En resumen, de la promesa de quitarle los patines a los estudiantes ricos, la reforma terminó por cortarle las piernas a los de más escasos recursos.
En tercer lugar está el problema de la ingobernabilidad del sistema político. En abril de 2015 se anunció con bombos y platillos la aprobación de la ley que estableció el nuevo sistema electoral proporcional y aumentó el número de diputados y senadores a 155 y 50, respectivamente. Durante la firma del decreto de promulgación, la expresidenta señaló: “Podemos comenzar ahora una nueva etapa en nuestra historia, la etapa en que políticos y ciudadanos reconstruyamos las confianzas mutuas que son la base de nuestra convivencia y nuestra gobernabilidad”.

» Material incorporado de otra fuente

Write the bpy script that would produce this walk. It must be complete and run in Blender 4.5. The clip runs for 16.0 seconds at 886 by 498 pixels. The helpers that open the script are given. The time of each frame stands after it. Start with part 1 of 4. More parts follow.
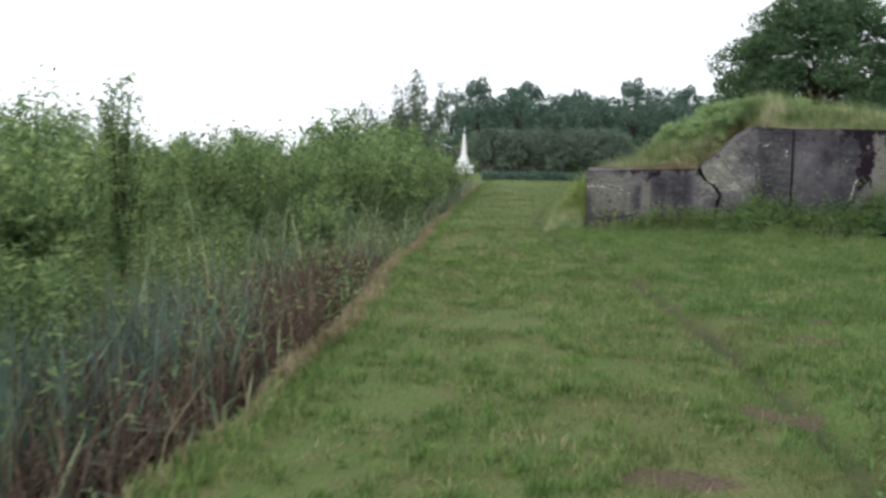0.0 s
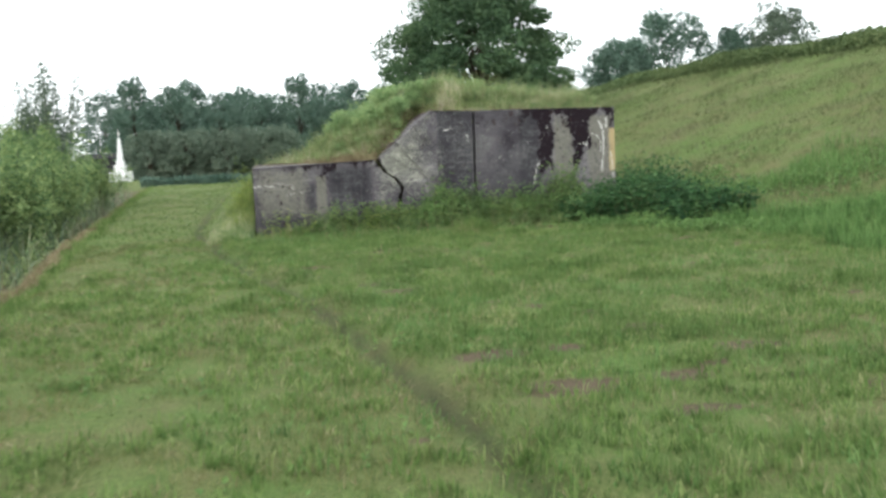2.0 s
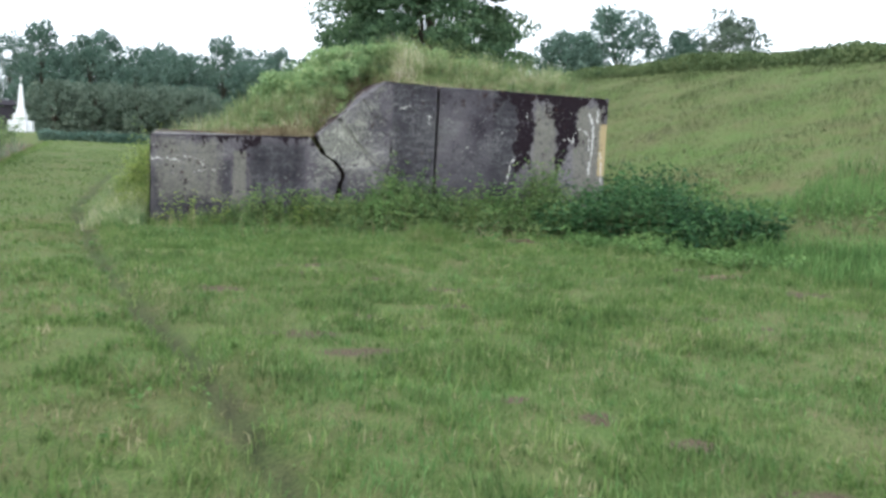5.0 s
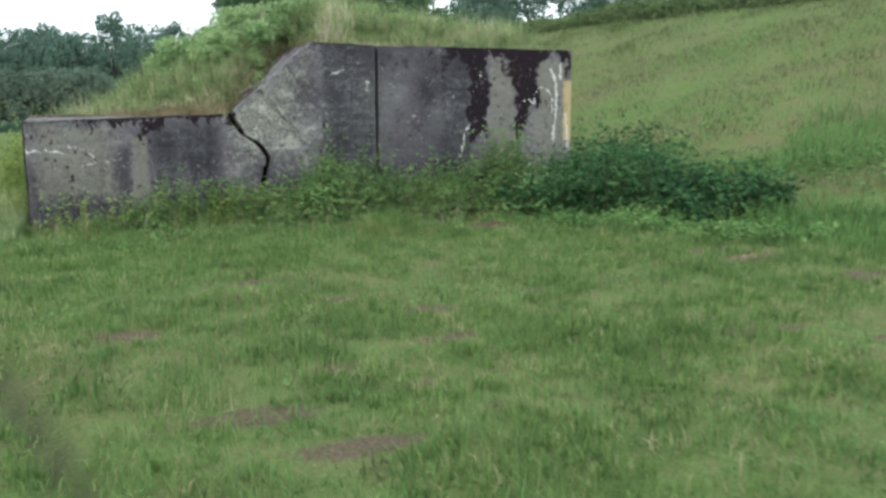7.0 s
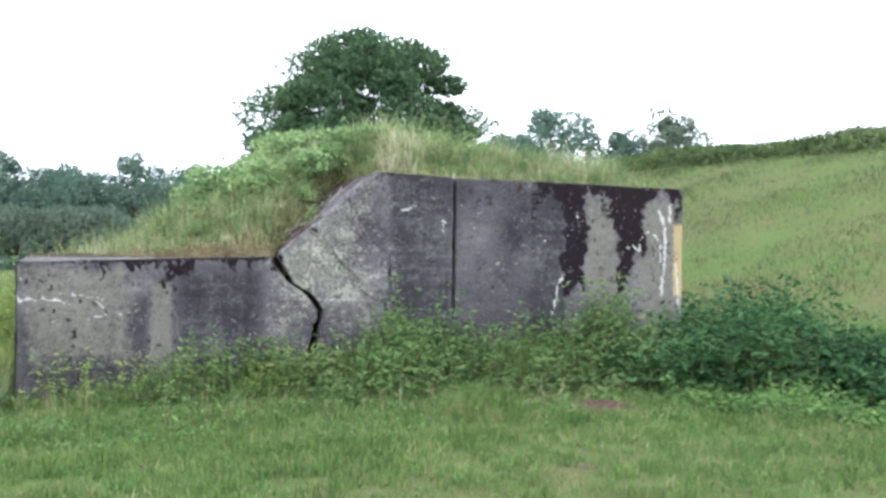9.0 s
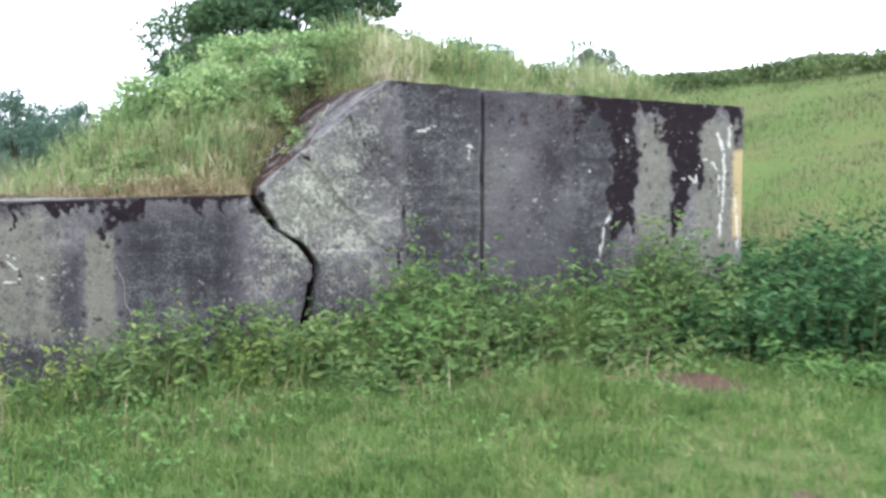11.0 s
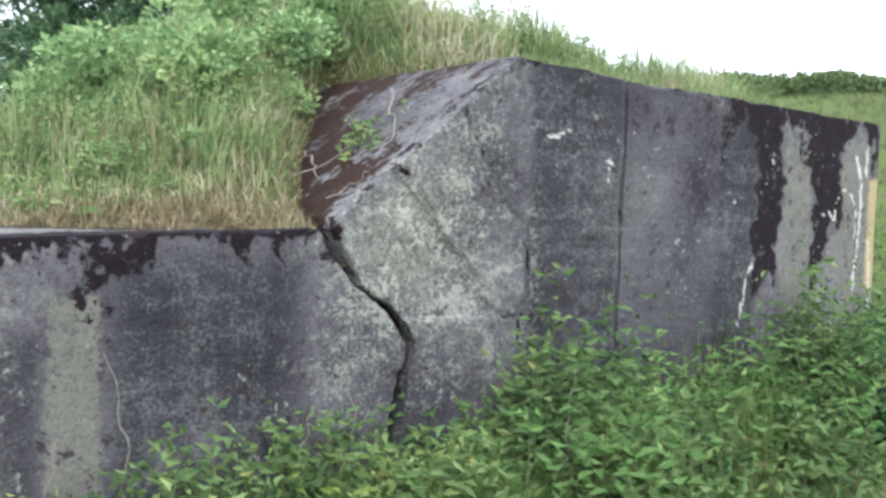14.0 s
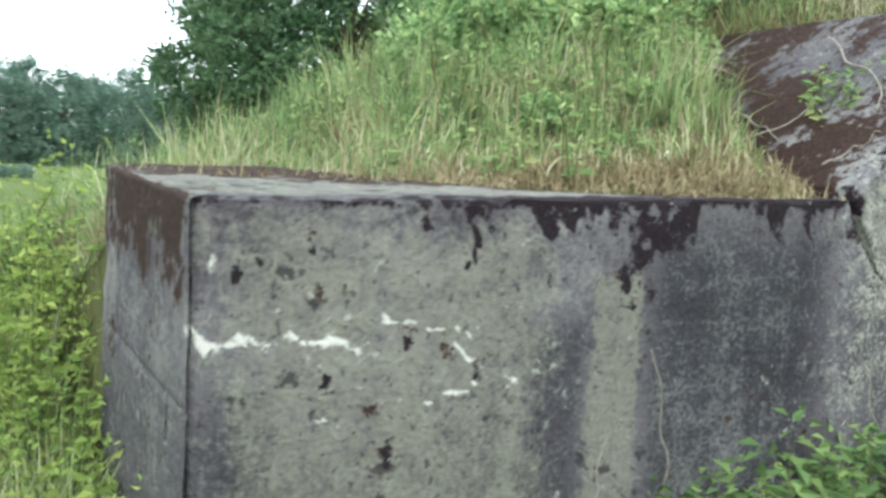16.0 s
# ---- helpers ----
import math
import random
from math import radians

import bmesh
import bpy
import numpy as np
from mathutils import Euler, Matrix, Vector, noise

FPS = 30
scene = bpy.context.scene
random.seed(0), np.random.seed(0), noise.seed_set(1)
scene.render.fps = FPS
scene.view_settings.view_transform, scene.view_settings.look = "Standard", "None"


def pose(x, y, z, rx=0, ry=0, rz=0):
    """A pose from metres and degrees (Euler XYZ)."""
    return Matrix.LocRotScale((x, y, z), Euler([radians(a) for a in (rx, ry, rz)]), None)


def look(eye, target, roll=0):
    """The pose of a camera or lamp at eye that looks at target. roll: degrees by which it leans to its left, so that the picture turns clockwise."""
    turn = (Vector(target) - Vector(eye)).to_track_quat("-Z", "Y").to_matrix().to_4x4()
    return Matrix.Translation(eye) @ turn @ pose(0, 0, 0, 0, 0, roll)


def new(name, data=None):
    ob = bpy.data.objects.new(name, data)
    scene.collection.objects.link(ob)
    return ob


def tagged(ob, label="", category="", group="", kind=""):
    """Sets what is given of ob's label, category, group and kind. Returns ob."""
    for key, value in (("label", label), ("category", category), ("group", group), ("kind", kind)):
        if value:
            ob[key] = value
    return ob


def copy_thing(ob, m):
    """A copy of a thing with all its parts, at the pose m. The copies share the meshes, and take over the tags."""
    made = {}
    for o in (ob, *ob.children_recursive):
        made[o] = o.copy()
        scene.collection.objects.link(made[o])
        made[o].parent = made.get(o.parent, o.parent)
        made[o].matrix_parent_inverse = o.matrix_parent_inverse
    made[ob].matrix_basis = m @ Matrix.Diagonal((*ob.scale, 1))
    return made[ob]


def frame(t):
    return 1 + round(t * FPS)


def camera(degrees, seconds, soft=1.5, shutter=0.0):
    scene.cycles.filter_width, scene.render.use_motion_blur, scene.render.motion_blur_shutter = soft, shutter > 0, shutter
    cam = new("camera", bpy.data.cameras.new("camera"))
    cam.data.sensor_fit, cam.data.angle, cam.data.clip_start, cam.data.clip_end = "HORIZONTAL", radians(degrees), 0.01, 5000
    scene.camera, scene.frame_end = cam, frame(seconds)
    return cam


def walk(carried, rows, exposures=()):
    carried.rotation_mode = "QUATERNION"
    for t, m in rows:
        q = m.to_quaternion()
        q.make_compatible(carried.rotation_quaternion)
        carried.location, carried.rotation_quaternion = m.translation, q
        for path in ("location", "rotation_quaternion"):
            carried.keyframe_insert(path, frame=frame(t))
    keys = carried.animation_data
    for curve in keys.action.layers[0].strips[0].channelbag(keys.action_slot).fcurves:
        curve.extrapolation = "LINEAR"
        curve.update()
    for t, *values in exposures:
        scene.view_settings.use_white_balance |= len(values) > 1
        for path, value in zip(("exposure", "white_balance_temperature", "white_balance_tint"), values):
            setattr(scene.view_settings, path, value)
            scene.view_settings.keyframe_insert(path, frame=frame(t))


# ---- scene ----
cam = camera(52.3, 16.0, soft=3.0, shutter=0.5)
PATH = [
    (0, (0.018, -0.077, 1.46), (-0.364, 1.876, 1.262), 0.8),
    (0.5, (0.002, 0.703, 1.435), (-0.324, 2.667, 1.235), -0.1),
    (1, (-0.025, 1.201, 1.409), (-0.37, 3.162, 1.214), 1.1),
    (1.5, (-0.075, 1.922, 1.399), (-0.096, 3.91, 1.18), 1.5),
    (2, (0.043, 2.709, 1.405), (0.361, 4.673, 1.194), -2.4),
    (2.5, (0.074, 3.382, 1.441), (0.404, 5.34, 1.204), 0.7),
    (3, (0.057, 3.957, 1.426), (0.467, 5.897, 1.16), 0.9),
    (3.5, (0.059, 4.539, 1.419), (0.476, 6.48, 1.173), -0.4),
    (6, (0.202, 7.4, 1.442), (0.748, 9.308, 1.191), 4.8),
    (6.5, (0.205, 7.988, 1.407), (0.751, 9.89, 1.121), 1.0),
    (7, (0.209, 8.445, 1.423), (0.891, 10.298, 1.109), -0.3),
    (7.5, (0.198, 9.105, 1.43), (0.79, 10.989, 1.112), 1.8),
    (8, (0.207, 9.598, 1.477), (0.91, 11.452, 1.213), 1.9),
    (8.5, (0.202, 10.252, 1.449), (0.853, 12.143, 1.467), 1.0),
    (11, (-0.046, 13.372, 1.358), (0.833, 15.164, 1.231), 0.1),
    (11.5, (-0.133, 13.991, 1.357), (0.737, 15.788, 1.23), 1.3),
    (12, (-0.188, 14.533, 1.376), (0.758, 16.286, 1.205), 0.4),
    (12.5, (-0.189, 15.12, 1.394), (0.796, 16.853, 1.244), 2.0),
    (13, (-0.24, 15.538, 1.426), (0.779, 17.253, 1.297), 2.8),
    (13.5, (-0.32, 15.982, 1.465), (0.799, 17.635, 1.348), 1.1),
    (14, (-0.375, 16.435, 1.48), (0.833, 18.026, 1.372), 2.2),
    (14.5, (-0.566, 16.854, 1.445), (0.698, 18.4, 1.331), 3.7),
    (15, (-0.758, 17.195, 1.401), (0.215, 18.936, 1.25), 3.8),
    (15.5, (-0.96, 17.537, 1.435), (-0.066, 19.317, 1.251), 1.8),
    (16, (-1.258, 17.845, 1.345), (-0.258, 19.569, 1.181), 3.2),
]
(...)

Nada más lejos de la realidad. A ocho años de la reforma, el sistema político se caracteriza hoy por su fragmentación y, con 22 partidos políticos representados en el Congreso, la formación de mayorías parlamentarias y la celebración de acuerdos se ha visto dificultada. Un problema que han sufrido presidentes de distinto signo político y cuya oportunidad de corregir desaprovechamos en dos procesos constitucionales consecutivos.
¿Cuánto le costará al país volver a la senda del desarrollo luego de una década pérdida? Difícil saber. Y es que a los problemas mencionados se suman otros de igual magnitud, como la crisis de seguridad y el inminente colapso de las isapres, los cuales requieren atención urgente. Con todo, quizás un primer paso – necesario, pero insuficiente- consista en analizar las discusiones de esos años y exigir mayor rigurosidad en el diseño de las políticas actuales. Porque si bien los malos acuerdos sirven para mostrar algo de gestión, al final los platos rotos los terminan pagando otros.